Lenders have been flooded by foreclosures over the past five years. Foreclosure is usually the worst result for everybody concerned — the homeowner, the lender, the community.
So lenders are trying to achieve short sales and auction sales of distressed properties.
When you buy a foreclosure at an auction, you are usually expected to pay the full price in cash and you usually do not have a chance to fully inspect the property you are buying.
Amy Hoak reports: When a home buyer looking for a place to live considers a foreclosure, they’re usually looking at those listed as “REO” or “bank-owned,” meaning that the lender has taken back the property and is now putting it up for sale. But REO sales have been shrinking.

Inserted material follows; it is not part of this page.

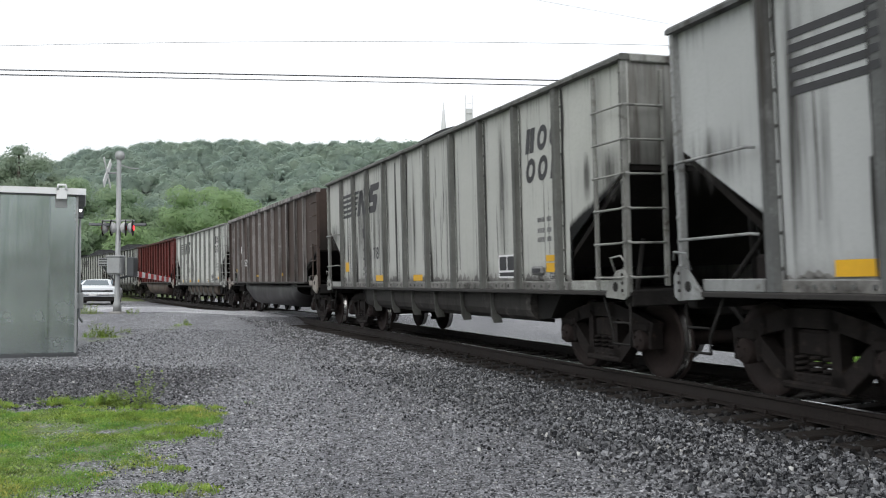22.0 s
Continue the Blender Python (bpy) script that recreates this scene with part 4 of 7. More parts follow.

There are a couple of reasons.
First, more properties are selling at auction, typically the first opportunity the lender has to sell the property and where buyers are mostly investors. Buying a foreclosure at auction often requires full payment in cash, and the buyer often doesn’t get the chance to fully inspect the property before buying it–both turnoffs for a home buyer looking for a place to live.
“Anecdotally, we’re hearing from investors that the lenders are more aggressively pricing the opening bid at the auction to attract more bidders,” said Daren Blomquist, vice president of RealtyTrac, an online foreclosure marketplace. In a more typical market, the lender sets the opening bid at what they’re owed on the property, he said.